AMLO se retirou do seu Partido da Revolução Democrática (PRD) e criou o Movimento Regeneração Nacional (Morena) por discordar do apoio que o partido deu ao plano de reformas de Peña Nieto. Ele promete restituir o monopólio do petróleo, quebrado em 2013, e assim como Trump também quer renegociar o Nafta.
López Obrador diz ainda que vai cancelar projetos de infra-estrutura contratados da iniciativa privada e renegociar a obra do novo aeroporto da Cidade do México, orçada em 13 bilhões de dólares, em que há suspeitas de superfaturamento. Embora Meade não seja acusado de envolvimento, o líder esquerdista fustiga o candidato do governo associando-o à corrupção que promete combater.

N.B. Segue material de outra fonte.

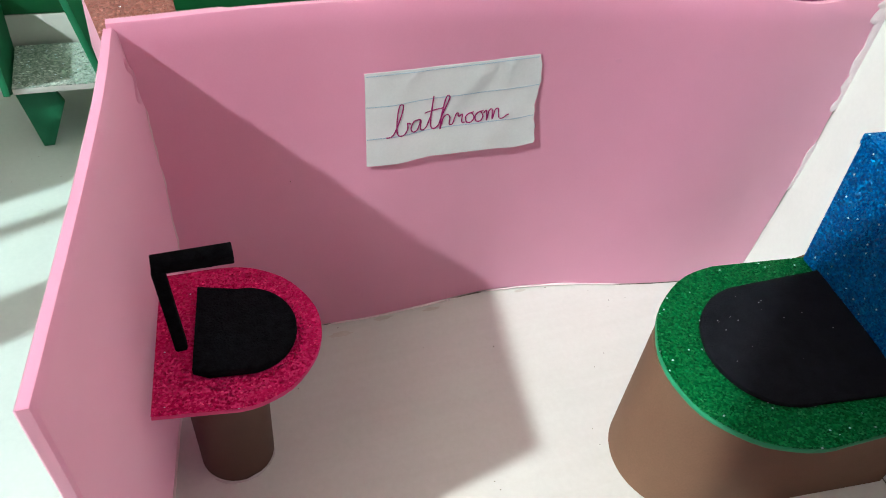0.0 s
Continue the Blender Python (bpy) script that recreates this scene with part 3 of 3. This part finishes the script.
tagged(mesh_ob("glue_or_light_bead", bead([(0.139 + 0.082 * math.cos(a), 1.195 + 0.082 * math.sin(a), 0.0015) for a in np.linspace(-2.3, -0.2, 16)], 0.0026, 23, 0.5), GLUE), "thin ring of glue at the foot of the post", "glue", "glue along the joints")
tagged(mesh_ob("glue_or_light_bead", bead([(0.054 + 0.002 * k, 1.178, 0.6165) for k in range(3)], 0.0009, 24), GLUE), "white glue dots on the tap joint", "glue", "glue along the joints")
for n_spot, (x, z, wide, high) in enumerate(((1.024, 0.756, 0.011, 0.006), (0.927, 0.383, 0.003, 0.003), (0.30, 0.62, 0.004, 0.003))):
    rng = random.Random(40 + n_spot)
    ringed = [(x + wide * math.cos(a) * rng.uniform(0.6, 1.1), z + (high + 0.5 * wide * math.cos(a)) * math.sin(a) * rng.uniform(0.6, 1.1)) for a in np.linspace(0, 6.0, 14)]
    tagged(mesh_ob("smudge", slab(ringed, 0.0005, lambda u, v, w: Vector((u, back_y(u, v) - 0.0001 - w, v)), 0), SMUDGE), "faint greyish smudge on the pink wall", "smudge")
for n_spot, (x, y, wide, deep) in enumerate(((0.44, 1.462, 0.035, 0.010), (0.565, 1.488, 0.03, 0.008), (0.965, 1.492, 0.02, 0.006), (0.70, 1.488, 0.025, 0.008))):
    rng = random.Random(60 + n_spot)
    ringed = [(x + wide * math.cos(a) * rng.uniform(0.6, 1.1), y + deep * math.sin(a) * rng.uniform(0.5, 1.1)) for a in np.linspace(0, 6.0, 18)]
    tagged(mesh_ob("stain", slab(ringed, 0.0004, flat(0.00005), 0), STAIN), "faint brownish stain on the floor by the wall", "stain")

# crumbs of dirt and glitter lying on the floor
rng = random.Random(5)
crumbs = bmesh.new()
spots = [(0.815, 1.322), (1.202, 1.396), (1.162, 1.446), (0.44, 1.484), (0.948, 1.507), (1.043, 1.486), (1.093, 1.227), (0.949, 0.98), (0.668, 0.96), (0.673, 0.937), (1.272, 0.462), (1.22, 0.60)]
spots += [(rng.uniform(0.3, 1.5), rng.uniform(0.45, 1.45)) for _ in range(16)] + [(rng.uniform(-0.35, -0.1), rng.uniform(2.0, 2.4)) for _ in range(10)]
for n_spot, (x, y) in enumerate(spots):
    r = rng.uniform(0.0012, 0.0018) if n_spot < 12 else rng.uniform(0.0007, 0.0013)
    made = bmesh.ops.create_icosphere(crumbs, subdivisions=1, radius=r)
    for v in made["verts"]:
        v.co = Vector((v.co.x * rng.uniform(0.7, 1.4) + x, v.co.y * rng.uniform(0.7, 1.4) + y, v.co.z * 0.6 + r * 0.5))
for x, z in ((0.33, 0.506),):
    made = bmesh.ops.create_icosphere(crumbs, subdivisions=1, radius=0.0012)
    bmesh.ops.translate(crumbs, verts=made["verts"], vec=(x, back_y(x, z) - 0.0004, z))
dust = bmesh.new()
rng = random.Random(17)
for _ in range(16):
    x, y = rng.uniform(1.07, 1.36), rng.uniform(0.77, 1.02)
    made = bmesh.ops.create_icosphere(dust, subdivisions=1, radius=rng.choice((0.0004, 0.0005, 0.0008)))
    bmesh.ops.translate(dust, verts=made["verts"], vec=(x, y, seat_z(x, y) + 0.0146))
tagged(mesh_ob("glitter_dust", dust, SPARKLE), "bright specks of glitter scattered on the black lid", "glitter", kind="stuff")
tagged(mesh_ob("crumbs", crumbs, DIRT_AND_GAP), "dark crumbs scattered over the white floor", "crumbs", kind="stuff")

# ---- unseen shade caster: a phone shape on an added stand, between the lamp and the toy toilet ----
BLOCKER_AT = Vector((-0.404, 0.360, 1.915))
BLOCKER_N = Vector((0.7204, 0.1999, -0.6642))
BLOCKER_H = Vector((0.2674, -0.9636, 0.0))
BLOCKER_V = Vector((0.6400, 0.1776, 0.7476))


def on_blocker(u, v, w):
    return BLOCKER_AT + BLOCKER_H * u + BLOCKER_V * v + BLOCKER_N * w


def rounded(x0, x1, y0, y1, r, n=6):
    """A rectangle with round corners."""
    out = []
    for cx, cy, a0 in ((x1 - r, y1 - r, 0), (x0 + r, y1 - r, 90), (x0 + r, y0 + r, 180), (x1 - r, y0 + r, 270)):
        out += [(cx + r * math.cos(radians(a0 + 90 * k / n)), cy + r * math.sin(radians(a0 + 90 * k / n))) for k in range(n + 1)]
    return out


BODY_BLACK = matte("black_plastic", (0.012, 0.012, 0.013), (0.022, 0.022, 0.024), rough=0.4, coarse=80, fine=1500, bump=0.1, spec=0.5)
phone = thing("phone", *on_blocker(0.09, -0.30, 0.0), "unseen phone shape added to shade the toy toilet", "phone")
def shade_bulge(u, v):
    """Bulges the free edge so that the cast shade covers the cistern."""
    return (u - (0.19 * math.sin(math.pi * ((v + 0.31) / 0.70) ** 1.7) if u < 0.1 else 0.0), v)


part("body", slab([shade_bulge(u, max(-0.31, min(0.39, v))) for u, v in rounded(0.02, 0.26, -0.31, 0.39, 0.05)[:8] + [(0.02, 0.34 - 0.05 * k) for k in range(1, 12)] + rounded(0.02, 0.26, -0.31, 0.39, 0.05)[14:]], 0.09, on_blocker, 0.006), BODY_BLACK, phone)
part("screen", slab(rounded(0.04, 0.24, -0.28, 0.36, 0.03), 0.004, lambda u, v, w: on_blocker(u, v, w - 0.0045), 0.001), BODY_BLACK, phone, "dark glossy screen")
part("lens", slab([(0.03 + 0.03 * math.cos(a), 0.06 + 0.03 * math.sin(a)) for a in np.linspace(0, 6.1, 20)], 0.012, lambda u, v, w: on_blocker(u, v, w + 0.0905), 0.003), BODY_BLACK, phone, "round lens")
# the stand is invented; its arm casts the dark band beside the cistern
stand = thing("shade_stand", 0.45, -1.89, -0.042, "made-up black stand, its level arm shades the card wall", "stand")
part("arm", slab(rounded(0.261, 2.40, 0.26, 0.39, 0.04), 0.05, lambda u, v, w: on_blocker(u, v, w + 0.02), 0.008), BODY_BLACK, stand)
tip = on_blocker(2.36, 0.325, 0.045)
bm = bmesh.new()
bmesh.ops.create_cone(bm, segments=24, radius1=0.05, radius2=0.05, depth=tip.z + 0.01, cap_ends=True)
bm.transform(Matrix.Translation((tip.x, tip.y, (tip.z + 0.01) / 2)))
part("pole", bm, BODY_BLACK, stand)
bm = bmesh.new()
bmesh.ops.create_cone(bm, segments=48, radius1=0.62, radius2=0.58, depth=0.042, cap_ends=True)
bm.transform(Matrix.Translation((tip.x, tip.y, -0.021)))
part("foot", bm, BODY_BLACK, stand, "heavy round foot")

ceiling_lamp = new("ceiling_lamp")
ceiling_lamp.location = (BULB.x, BULB.y, 1.90)
tagged(ceiling_lamp, "white globe lamp fixed under the room ceiling", "lamp")
bm = bmesh.new()
bmesh.ops.create_uvsphere(bm, u_segments=32, v_segments=20, radius=0.045)
bm.transform(Matrix.Translation(BULB))
part("bulb", bm, GLOW, ceiling_lamp, "glowing white globe", scale=1.0)
bm = bmesh.new()
bmesh.ops.create_cone(bm, segments=32, radius1=0.03, radius2=0.05, depth=0.12, cap_ends=True)
bm.transform(Matrix.Translation((BULB.x, BULB.y, BULB.z + 0.1)))
part("lamp_holder", bm, CEIL, ceiling_lamp, scale=1.0)

# scuffs on the room wall, specks on the card wall
rng = random.Random(9)
for y, z, size in ((0.764, 0.836, 0.010), (0.728, 0.818, 0.009)):
    scuff = bmesh.new()
    for k in range(9):
        made = bmesh.ops.create_icosphere(scuff, subdivisions=1, radius=rng.uniform(0.0009, 0.002))
        lift, along, aside = rng.uniform(0.8, 2.4), rng.uniform(-1, 1) * size, rng.uniform(-0.3, 0.3) * size
        for v in made["verts"]:
            v.co = Vector((1.6849 + 0.15 * v.co.x, y + aside + v.co.y + 0.4 * along, z + along + v.co.z * lift))
    tagged(mesh_ob("scuff", scuff, SCUFF), "broken grey scuff on the cream wall", "scuff")
tagged(mesh_ob("speck", bead([(white_x(0.544, 0.756) - 0.0004, 0.544 + 0.0015 * k, 0.756) for k in range(3)], 0.0018, 31, 0.5), DIRT_AND_GAP), "dark speck on the white card wall", "speck")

Peña Nieto advertiu no dia 23 que voltar atrás na chamada “reforma energética” levaria ao fechamento de 800.000 postos de trabalho e à perda de 200 bilhões de dólares em investimentos anunciados pelas empresas estrangeiras. E obrigaria os contribuintes mexicanos a desembolsar 600 bilhões de dólares que a Pemex, a estatal do petróleo, teria de investir para recuperar sua capacidade de produção.
O índice de desemprego no México é de apenas 3,4%. A inflação está alta, 6,77%, em função da queda do peso frente ao dólar, causada pelas ameaças de Trump. Mas a economia continua em ordem. Entre 2013 e 2017 o PIB cresceu em média 2,5%. No ano passado, foi 2,1%. Os mexicanos se queixam de que deveria crescer mais. Claro, quem não quer?
Em 2012, Peña Nieto venceu no Estado de Yucatán com 42% dos votos. No total, o PRI ganhou em 21 dos 31 Estados e Distrito Federal, recuperando a projeção que tinha no país, rompida pelos 12 anos de governo do PAN. Entretanto, os dois mandatos presidenciais de seis anos do PAN não representaram uma ruptura nas políticas econômicas ortodoxas, reformas liberais e aposta no livre comércio. Já uma vitória de AMLO poderia reverter todas essas conquistas. Seria a primeira consequência concreta e duradoura, em outro país, da eleição de Trump.